See it is soooooo EASY!

NOTES:

1) You might be asking what happens at the end of the three years, when you have spent the money?? Well $2,200,000 of property growing at 5% pa = $110,000, which is MORE than you are spending each year, so at the end of the three years your properties will have grown by more than you have spent. You can then draw down the equity and buy yourself a further income stream . . . and eventually it goes to your kids.
2) What about serviceability? The cashbond creates serviceability beyond what you will need to continue this process.
3) What happens if my property grows at less than the 5%: Spend less!
4) What if my properties grow at greater than the 5%: Spend more, or save the extra for a year when it might be lower.
5) If the projected property growth is 7% (Yes you got all the selection criteria correct) your income level will be nearly DOUBLE!!
6) If you ‘Value Add’ with shares for example your income will be nearly TRIPLE!
7) Can you do this?? ONLY if you want to . . .

Hope this is of interest,

Regards,

Steve
 
Buy a property today for $450,000 (Ah YES 25% above the median of the
Total DEBT = 90% of each purchase price: $450,000 + $520,000 + $574,000 X 90% = $1,389,600 (LVR of 63%)

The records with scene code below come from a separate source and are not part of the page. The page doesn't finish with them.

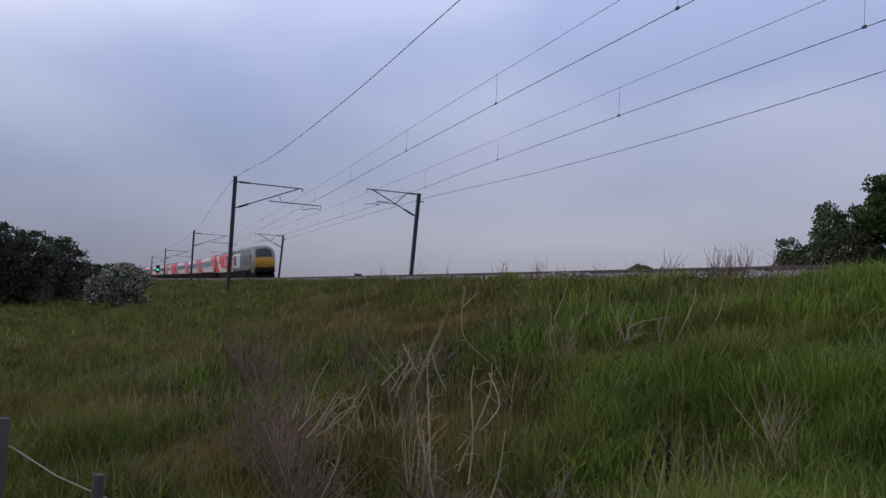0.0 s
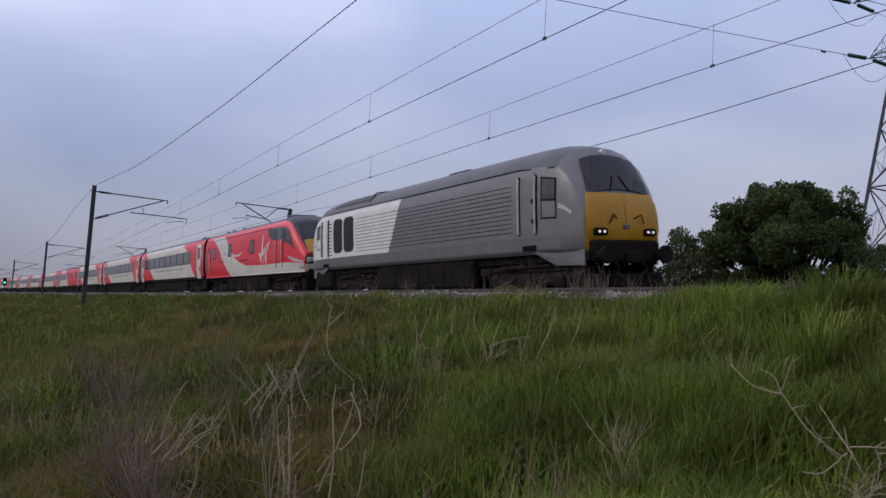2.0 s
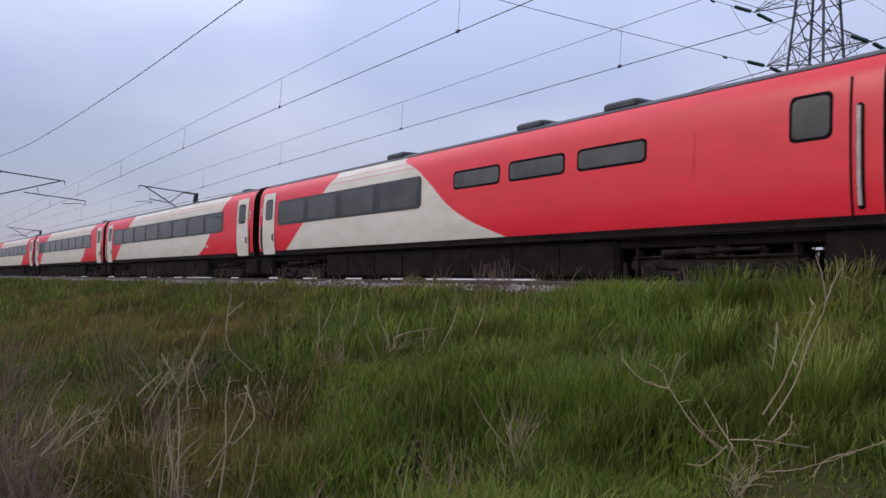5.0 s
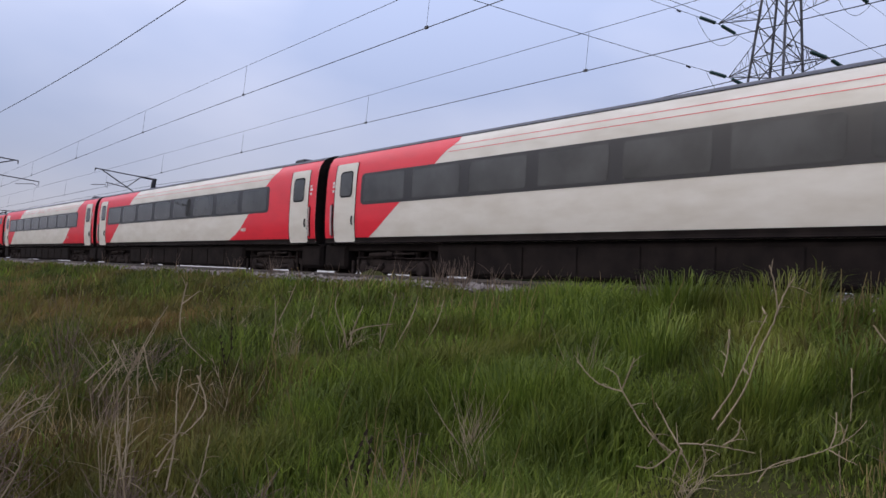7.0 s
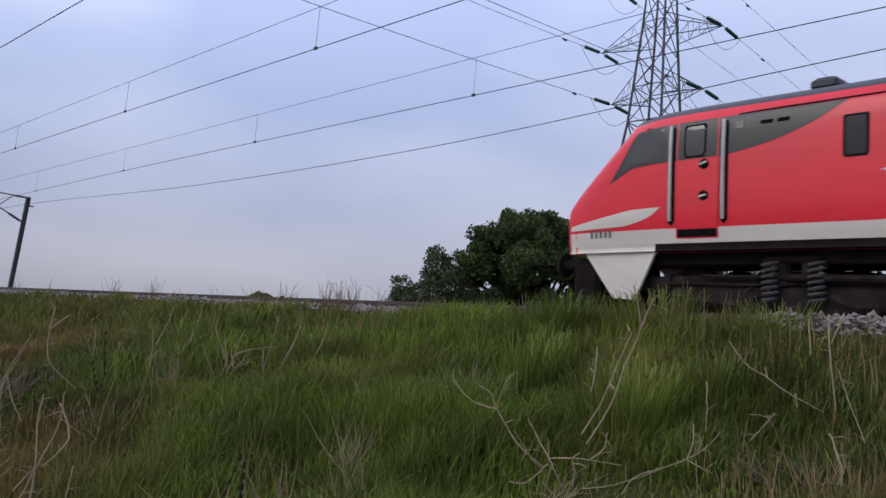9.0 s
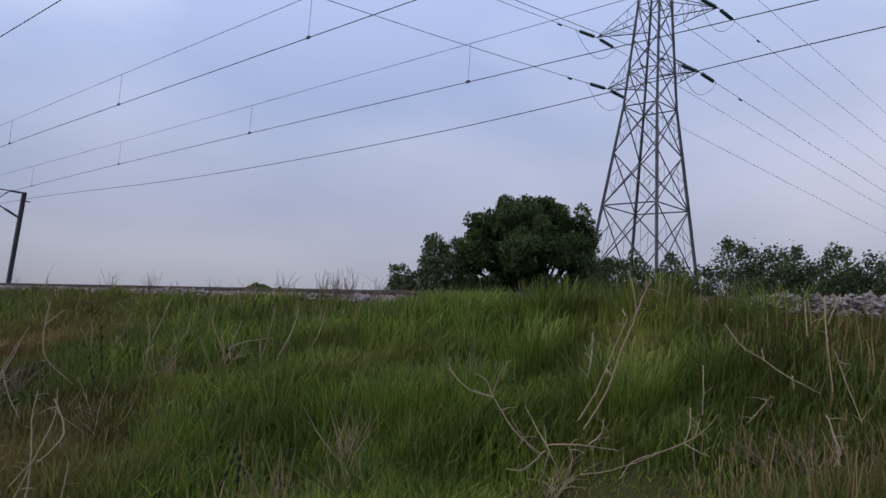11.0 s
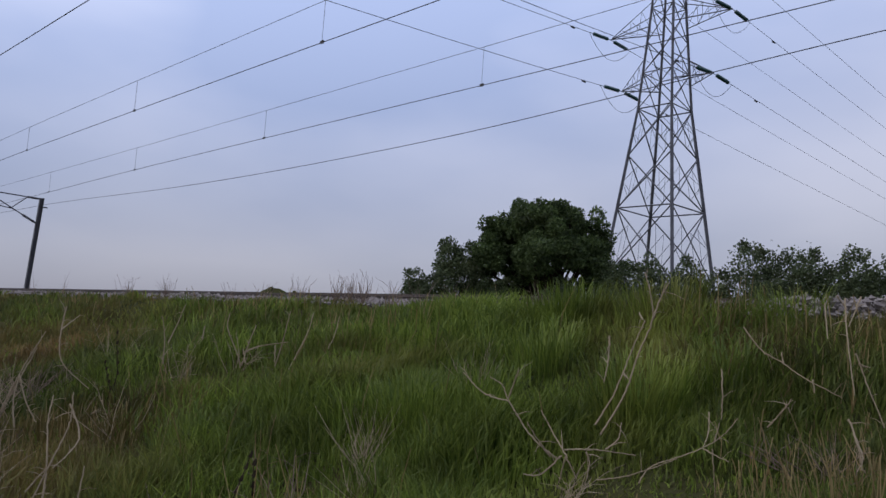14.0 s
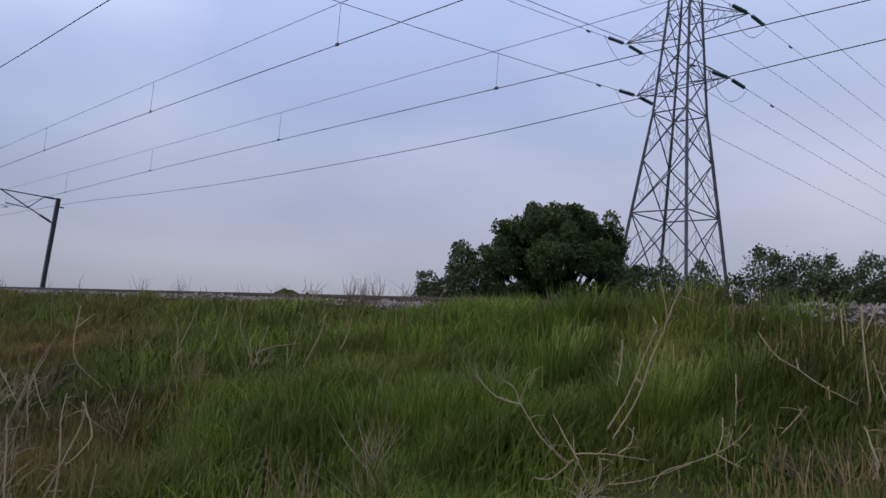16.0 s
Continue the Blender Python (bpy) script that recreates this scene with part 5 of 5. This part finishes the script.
def build_weeds():
    tan, brown = "pale dry dead stalks standing in the grass", "clump of brown dead stalks in the grass"
    branch_plant("dead_bramble", (34.3, 4.40, -1.25), [[(0.02, -0.01), (-0.05, 0.08), (-0.14, 0.21)], [(-0.03, -0.02), (-0.17, 0.08), (-0.3, 0.25), (-0.34, 0.33), (-0.41, 0.37)], [(-0.3, 0.25), (-0.44, 0.28), (-0.56, 0.38)], [(-0.31, 0.26), (-0.28, 0.35), (-0.26, 0.42)],
                                                       [(-0.0, 0.03), (0.11, 0.04), (0.21, 0.04), (0.36, 0.03)], [(0.21, 0.05), (0.27, 0.11), (0.28, 0.19)], [(0.01, 0.0), (0.07, -0.11)], [(0.01, 0.0), (-0.02, -0.14)], [(0.11, 0.03), (0.13, -0.03), (0.11, -0.14)], [(-0.01, -0.0), (-0.11, -0.1), (-0.2, -0.11)], [(-0.07, -0.01), (-0.15, 0.09), (-0.19, 0.16)]], 3, "pale dead bramble branches sprawling over the grass", DRY, 0.0049, 3)
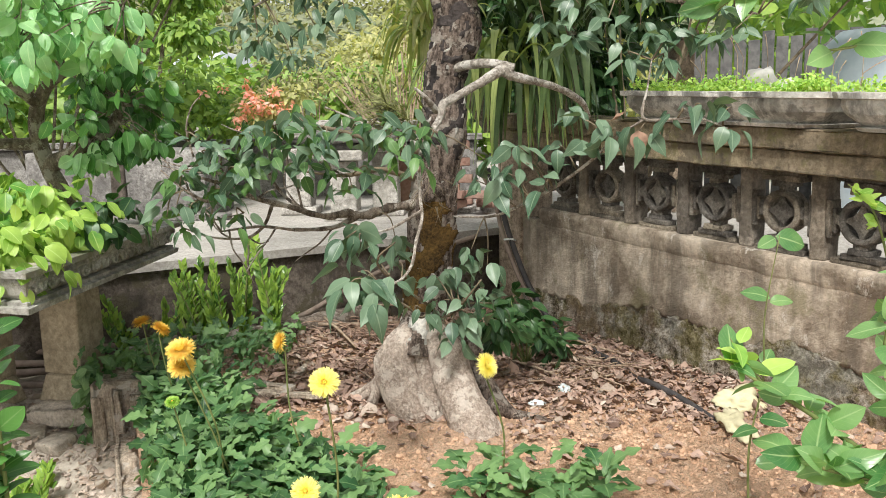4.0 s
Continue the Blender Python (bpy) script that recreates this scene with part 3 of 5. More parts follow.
def star_geo(s, z, r, o0, o1):
    """A four-pointed star with hollow sides, set in the ring."""
    pts = []
    for k in range(4):
        for j in range(6):
            t = j / 6 * math.pi / 2
            pts.append((r - r * math.sin(t) + 0.006, r - r * math.cos(t) + 0.006, k))
    ring = []
    for x, y, k in pts:
        for _ in range(k):
            x, y = -y, x
        ring.append((x, y))
    n = len(ring)
    verts = [W((s + x, o1 - 0.004, z + y)) for x, y in ring] + [W((s + x, o0, z + y)) for x, y in ring] + [W((s, o1 - 0.002, z))]
    faces = [(i, (i + 1) % n, 2 * n) for i in range(n)] + [(i + n, (i + 1) % n + n, (i + 1) % n, i) for i in range(n)]
    return verts, faces


Z0, Z1 = 0.772, 1.066
for i in range(15):
    s = -2.925 + 0.297 * i
    zc = (Z0 + Z1) / 2
    pieces = [ring_geo(s, zc, 0.055, 0.076, -0.09, -0.024), star_geo(s, zc, 0.06, -0.085, -0.036)]
    for sign in (-1, 1):
        # stepped foot and head, wider towards the rails
        for w, a, b, o in ((0.022, 0.07, 0.088, -0.034), (0.046, 0.0885, 0.108, -0.03), (0.072, 0.1085, 0.128, -0.027), (0.1, 0.1285, 0.1465, -0.032)):
            lo, hi = sorted((zc + sign * a, zc + sign * b))
            pieces.append(wall_box(s - w + rnd.gauss(0, 0.005), s + w + rnd.gauss(0, 0.005), -0.09, o + rnd.gauss(0, 0.003), lo, hi, 0.003, 0.005, 2, 34))
        # stepped arms out to the posts
        for h, a, b in ((0.02, 0.07, 0.088), (0.042, 0.0885, 0.105), (0.064, 0.1055, 0.1205)):
            lo, hi = sorted((s + sign * a, s + sign * b))
            pieces.append(wall_box(lo, hi, -0.088, -0.03 + rnd.gauss(0, 0.003), zc - h + rnd.gauss(0, 0.004), zc + h + rnd.gauss(0, 0.004), 0.003, 0.005, 2, 34))
    part("baluster_block", merge(*pieces), M_BLOCK, wall, smooth=False)
    m = s + 0.1485
    part("baluster_post", wall_box(m - 0.0265, m + 0.0265, -0.11, -0.02 + rnd.gauss(0, 0.003), Z0 + 0.001, Z1 - 0.001, 0.005, 0.006, 7, 26), M_POST, wall, smooth=False)


# ---- planter trays on the wall ----
def wall_tray(s0, s1, depth, front, label, seed):
    base = W(((s0 + s1) / 2, front - depth / 2, 1.218))
    t = thing("planter_tray", base, label, "planter", "planters on the wall")
    def ring(grow, z, cut=0.05):
        a, b, c, d = s0 - grow, s1 + grow, front - depth - grow, front + grow
        return [(a + cut, d), (b - cut, d), (b, d - cut), (b, c + cut), (b - cut, c), (a + cut, c), (a, c + cut), (a, d - cut)], z
    levels = [ring(-0.05, 1.219), ring(-0.042, 1.231), ring(-0.058, 1.236), ring(-0.04, 1.25), ring(-0.022, 1.272), ring(-0.012, 1.298), ring(-0.014, 1.315), ring(0.004, 1.318), ring(0.006, 1.336), ring(-0.03, 1.337), ring(-0.035, 1.30)]
    for name, span in (("tray_foot", levels[0:3]), ("tray_shell", levels[2:8]), ("tray_rim", levels[7:])):
        verts, faces = [], []
        for pts, z in span:
            verts += [W((x, y, z)) for x, y in pts]
        for i in range(len(span) - 1):
            for k in range(8):
                a, b = i * 8 + k, i * 8 + (k + 1) % 8
                faces.append((b, a, a + 8, b + 8))
        faces.append(tuple(range(7, -1, -1)))
        faces.append(tuple((len(span) - 1) * 8 + k for k in range(8)))
        part(name, (verts, faces), M_TRAY, t, "", False)
    # relief panel on the front
    for i in range(max(int((s1 - s0) / 0.26), 1)):
        c = s0 + 0.2 + i * 0.26
        if c > s1 - 0.12 or seed != 2:
            break
        part("medallion", ring_geo(c, 1.276, 0.008, 0.013, front - 0.02, front - 0.008, 10), M_TRAY, t)
    return t


wall_tray(-2.42, -1.5, 0.42, 0.13, "long grey concrete planter tray with black stains on the wall", 1)
wall_tray(-1.46, -0.3, 0.44, 0.16, "grey concrete planter tray with moulded front on the wall", 2)
wall_tray(-0.25, 1.0, 0.44, 0.14, "grey concrete planter tray on the wall", 3)


def tray_greens(name, s0, s1, o0, o1, count, label):
    poses = []
    for _ in range(count):
        c = W((rnd.uniform(s0, s1), rnd.uniform(o0, o1), 1.335))
        h = abs(rnd.gauss(0, 0.02)) + 0.06 * max(0, noise.noise(c * 6)) - 0.01
        poses.append(leaf_pose(c + Vector((0, 0, h)), jitter(0.8) + Vector((0, 0, 0.25)), Vector((-0.2, -0.4, 1)) + jitter(0.4), rnd.uniform(0.01, 0.021)))
    ob = part(name, scatter_leaves(L_SMALL, poses), M_LIME)
    tagged(ob, label, "ground cover", kind="stuff")
    soil = part("tray_soil", block(lambda c: W((s0 + c.x, o0 + c.y, 1.302 + c.z)), (s1 - s0, o1 - o0, 0.022), 0.004, 0.006, 20, 6), M_SOIL)
    tagged(soil, "dark potting soil in the tray", "soil")


tray_greens("moss_carpet", -2.37, -1.55, -0.26, 0.09, 4600, "bright yellow-green clover carpet in the planter tray")
tray_greens("clover_carpet", -1.41, -0.4, -0.25, 0.11, 4200, "bright yellow-green clover carpet in the second tray")
rk = W((-1.92, -0.12, 1.36))
ob = part("white_rock", merge(rock(rk, 0.075, 0.75, 0.5, 3.1, 3), rock(rk + Vector((0.07, -0.08, -0.02)), 0.05, 0.7, 0.5, 5.4, 3)), M_MOSSROCK)
tagged(ob, "pale weathered landscape rock among clover", "rock")
ob = thing("dry_stalks", W((-1.9, -0.1, 1.33)), "thin dry seed stalks standing in the tray", "weed")
for i in range(22):
    s = W((rnd.uniform(-2.3, -1.1), rnd.uniform(-0.24, 0.02), 1.325))
    h = rnd.uniform(0.1, 0.24)
    part("stalk", tube([s, s + Vector((rnd.gauss(0, 0.01), 0, h * 0.6)), s + Vector((rnd.gauss(0, 0.03), 0, h))], [0.0016, 0.0012, 0.0022], 4, 2), M_STICK, ob)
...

SOLUTION: Approach reputable bank and ask for an 80% LOC facility against your total equity: $2,199,000 X 80% = $1,759,200 Less of course the existing debt of $1,389,600 = $369,600.

I see a flaw in this,,but please correct me if I'm wrong.
The second and third property are purchased using the equity from the first property, thus making the second and third 100% financed, not 90 % as stated.

I also don't like having to depend on a bank to be willing to a allow me to LOE.
I like living off my rents.

We retired living on the same disposable income we had while I was "employed". We did a one year trial first to make sure it wouldn't be a problem.
Every year our income will increase as debt is paid down.

I'm not saying my way is the best way.. it just is for us.